COLONIAL PERIOD. This era begins with the arrival of the ship Jonathon in 1623 to establish a fishing community in southern New Hampshire. Trapping, farming, fishing, log cabins and peaceful coexistence marked these early days. As the French and Indians combined to contain what they considered English encroachment on their lands, relationships with New England’s Indian population deteriorated to warfare and the eventual disappearance of Indian tribes and culture. Portrayed here are Rev. Wheelwright, who established the town of Exeter; Roger’s Rangers, the famous militia of the French-Indian wars; New Hampshire’s first formal leader, Governor Wentworth and his son, Benning Wentworth and Gen. John Stark, who led this state’s contingent at the Battle of Bunker Hill, and uttered the famous words “Live free or die.” We see the construction of John Paul Jones’ ship, the Ranger, at Portsmouth Navy Yard and Josiah Bartlett, a singer of the Declaration of Independence and the man whom the town in named.

EARLY INDUSTRIAL PERIOD. Concord Coaches, small farms, schools and an agriculturally based economy were all part of this era. We see a blacksmith shop, covered bridges, artists at work, hotels beginning to appear and the emergence of railroads. Notable personages of this era include legendary mountain man Abel Crawford, writer Nathaniel Hawthorne, women’s rights activist Sarah Hale, publisher Horace Greeley and New Hampshire’s only native son to become president – Franklin Pierce.

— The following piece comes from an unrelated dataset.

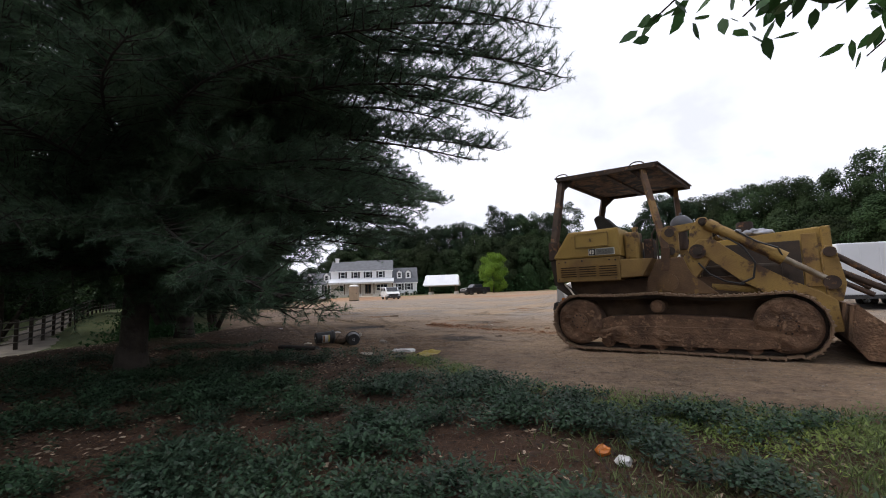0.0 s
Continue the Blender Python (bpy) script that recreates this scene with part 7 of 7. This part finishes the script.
rubble("clay_rubble", ((2.34, 23.98, 0.16, 0.09, 600), (2.1, 23.84, 0.1, 0.05, 200), (-4.5, 20.42, 0.28, 0.14, 800), (-4.8, 20.1, 0.14, 0.12, 300), (-4.15, 21.2, 0.15, 0.06, 200), (-1.25, 14.75, 0.14, 0.10, 500), (-0.75, 14.28, 0.22, 0.12, 600), (0.0, 13.4, 0.3, 0.14, 400), (0.6, 12.9, 0.25, 0.1, 400), (1.3, 12.55, 0.3, 0.1, 400),
                       (2.2, 11.8, 0.35, 0.1, 350), (0.76, 15.35, 0.10, 0.06, 250), (-0.2, 14.5, 0.3, 0.1, 300)), rs, 0.003, 0.021, "clay_crumb", "crumbled orange clay strewn along the tracks")


def flat_leaves(name, c, rs, s0, s1, mat, label, category, lift=0.35, ratio=0.55):
    n = len(c)
    a = rs.uniform(0, math.tau, n)
    along = unit(np.stack([np.cos(a), np.sin(a), rs.uniform(-lift, lift, n)], -1))
    side = unit(np.cross(along, unit(np.stack([rs.normal(0, lift, n), rs.normal(0, lift, n), np.ones(n)], -1))))
    ln = rs.uniform(s0, s1, n)
    v, f = cards(c + np.array((0, 0, 0.012)), along, side, ln, ln * ratio)
    return tagged(part_np(name, v, f, M[mat]), label, category, kind="stuff")


shade = lambda x, y: np.clip(litter_zone(x, y) * (0.35 + 0.65 * smooth(-0.05, 0.15, fbm(x, y, 0.8, 3, 61))), 0, 1)
flat_leaves("fallen_leaves", scatter(34000, rs, -11, 5, 1.6, 18, lambda x, y: shade(x, y) * 0.8), rs, 0.02, 0.07, "dead_leaf", "dry curled fallen leaves under the pines", "leaf litter")
flat_leaves("fallen_straw", scatter(42000, rs, -9, 1, 2, 14, lambda x, y: litter_zone(x, y)), rs, 0.08, 0.16, "straw", "brown fallen pine needles", "pine straw", 0.2, 0.03)


flat_leaves("dark_litter", scatter(30000, rs, -9, 3, 2, 14, lambda x, y: litter_zone(x, y)), rs, 0.02, 0.06, "twig", "dark rotted leaves and twigs under the pines", "leaf litter", 0.4, 0.3)


def sprigs(name, c, rs, per, height, leaf_len, ratio, mat, label, category, lean=0.5):
    """Low plants: a few leaves rising from each place."""
    n = len(c)
    c = np.repeat(c, per, 0)
    h = rs.uniform(0.2, 1, len(c)) * height
    c = c + np.stack([rs.normal(0, 0.035, len(c)), rs.normal(0, 0.035, len(c)), h * 0.8], -1)
    a = rs.uniform(0, math.tau, len(c))
    along = unit(np.stack([np.cos(a), np.sin(a), rs.uniform(-0.3, lean, len(c))], -1))
    side = unit(np.cross(along, unit(np.stack([rs.normal(0, 0.3, len(c)), rs.normal(0, 0.3, len(c)), np.ones(len(c))], -1))))
    ln = leaf_len * rs.uniform(0.6, 1.3, len(c))
    v, f = cards(c, along, side, ln, ln * ratio)
    return tagged(part_np(name, v, f, M[mat]), label, category, kind="stuff")


def edge_line(x):
    return np.interp(x, [-4, -0.6, 0.2, 0.8, 1.4, 2.0, 3.0, 4.5, 9.0], [12.5, 7.9, 6.9, 6.1, 5.55, 5.25, 4.95, 4.6, 3.8])


def ivy_at(x, y):
    band = smooth(-0.12, 0.0, fbm(x, y, 0.9, 4, 71)) * smooth(-0.12, 0.06, fbm(x, y, 3.4, 3, 78)) * smooth(-0.1, -0.7, y - edge_line(x))
    return np.clip(band * (1 - 0.75 * smooth(1.8, 4.2, x - 0.2 * y)) * (1 - 0.55 * smooth(-3.0, -5.5, x)), 0, 1)


def turf_at(x, y):
    return np.clip(smooth(0.25, -0.3, y - edge_line(x)) * smooth(0.3, 2.0, x - 0.25 * (y - 3)) * (0.3 + 0.7 * smooth(-0.1, 0.15, fbm(x, y, 0.9, 3, 73))), 0, 1)


sprigs("ground_cover", scatter(42000, rs, -8, 4.5, 1.4, 8.5, ivy_at), rs, 16, 0.19, 0.040, 0.5, "ivy", "low dark green ground cover under the pines", "ground cover", 0.9)
sprigs("grass_tufts", scatter(17000, rs, 0.0, 9, 1.4, 6.3, turf_at), rs, 5, 0.04, 0.085, 0.08, "grass", "thin patchy grass beside the dirt lot", "grass", 2.2)
edge_at = lambda x, y: smooth(0.75 + 0.25 * np.maximum(x - 0.8, 0), 0.1, np.abs(y + 0.35 + 0.2 * np.maximum(x - 0.8, 0) - edge_line(x))) * smooth(-0.10, 0.10, fbm(x, y, 1.0, 3, 75)) * smooth(-3, -1.5, x) * smooth(8.3, 7.6, y)
sprigs("edge_weeds", scatter(22000, rs, -1.6, 4.8, 2.8, 9.5, edge_at), rs, 7, 0.075, 0.05, 0.22, "weed", "yellow-green weeds along the dirt edge", "weeds", 1.0)
weeds_at = lambda x, y: smooth(0.1, 0.3, fbm(x, y, 0.7, 3, 77)) * smooth(0.5, -0.5, y - (7.2 + 2.4 * (-1.2 - x))) * smooth(-1.0, -2.0, x)
sprigs("scattered_weeds", scatter(14000, rs, -7, -1, 5, 13, weeds_at), rs, 6, 0.10, 0.06, 0.5, "ivy", "scattered dark weeds in the pine litter", "weeds")


# leafy bough that hangs into view at the start, from a tree behind the walker
over = thing("overhanging_tree", pose(5.6, 0.2, 0.0), "broadleaf tree whose leafy boughs hang over the walk", "tree")
bm = bmesh.new()
boughs(bm, 0.0, 7.0, 0.17, 10, random.Random(6), 2.6, 0.9)
part("trunk", bm, M["bark"], over, smooth=True)
rs = np.random.RandomState(44)
tips = ((-3.75, 3.4, 2.93), (-3.3, 3.1, 2.85), (-2.95, 3.3, 2.80), (-2.6, 3.1, 2.74), (-3.4, 2.6, 3.0), (-1.95, 3.95, 2.80), (-3.1, 3.5, 2.95))
bm = bmesh.new()
lc, la = [], []
for tx, ty, tz in tips:
    a = Vector((0.0, 0.0, 4.6))
    b = Vector((tx, ty, tz + 0.12))
    mid = a.lerp(b, 0.55) + Vector((0, 0, 0.35))
    rod(bm, a, mid, 0.035, 6, 0.016)
    rod(bm, mid, b, 0.016, 6, 0.006)
    for k in range(110):
        s = rs.uniform(0.1, 1)
        p = mid.lerp(b, s) + Vector(rs.normal(0, 0.16, 3) * np.array((1, 1, 0.55)))
        lc.append(tuple(p))
        la.append(tuple(rs.normal(0, 0.6, 3) + np.array((-0.2, 0.2, -0.55))))
bg = part("bough", bm, M["twig"], over)
lc, la = np.array(lc), unit(np.array(la))
sd = unit(np.cross(la, rs.normal(0, 1, la.shape) + np.array((0, 0, 1.2))))
ll, lw = rs.uniform(0.12, 0.19, (len(lc), 1)), rs.uniform(0.06, 0.095, (len(lc), 1))
v = np.stack([lc, lc + la * ll * 0.25 + sd * lw * 0.42, lc + la * ll * 0.6 + sd * lw * 0.4, lc + la * ll, lc + la * ll * 0.6 - sd * lw * 0.4, lc + la * ll * 0.25 - sd * lw * 0.42], 1).reshape(-1, 3)
f = np.arange(len(v)).reshape(-1, 6)
part_np("bough_leaves", v, f, M["leaf_near"], bg)
ce = np.array((0.4, -1.6, 6.8)) + unit(rs.normal(0, 1, (6000, 3))) * (rs.uniform(0.2, 1, (6000, 1)) ** 0.5) * np.array((3.4, 2.8, 2.0))
al = unit(rs.normal(0, 1, ce.shape))
sd = unit(np.cross(al, rs.normal(0, 1, al.shape)))
v, f = cards(ce, al, sd, rs.uniform(0.16, 0.26, len(ce)), rs.uniform(0.10, 0.15, len(ce)))
part_np("crown", v, f, M["leaf_near"], over)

LATE INDUSTRIAL PERIOD. Grand Hotels, logging as a major business and the emergence of mills as an economic and political power are portrayed here. Railroads continued as a major factor, as did French-Canadian immigrants, who provided cheap labor to the mills, railroads and granite quarries. We see lumbering operations in action, ice harvesting and the Old Man of the Mountains, as well as the emergence of skiing at the Cannon Mountain Tramway and the Skimobile in North Conway.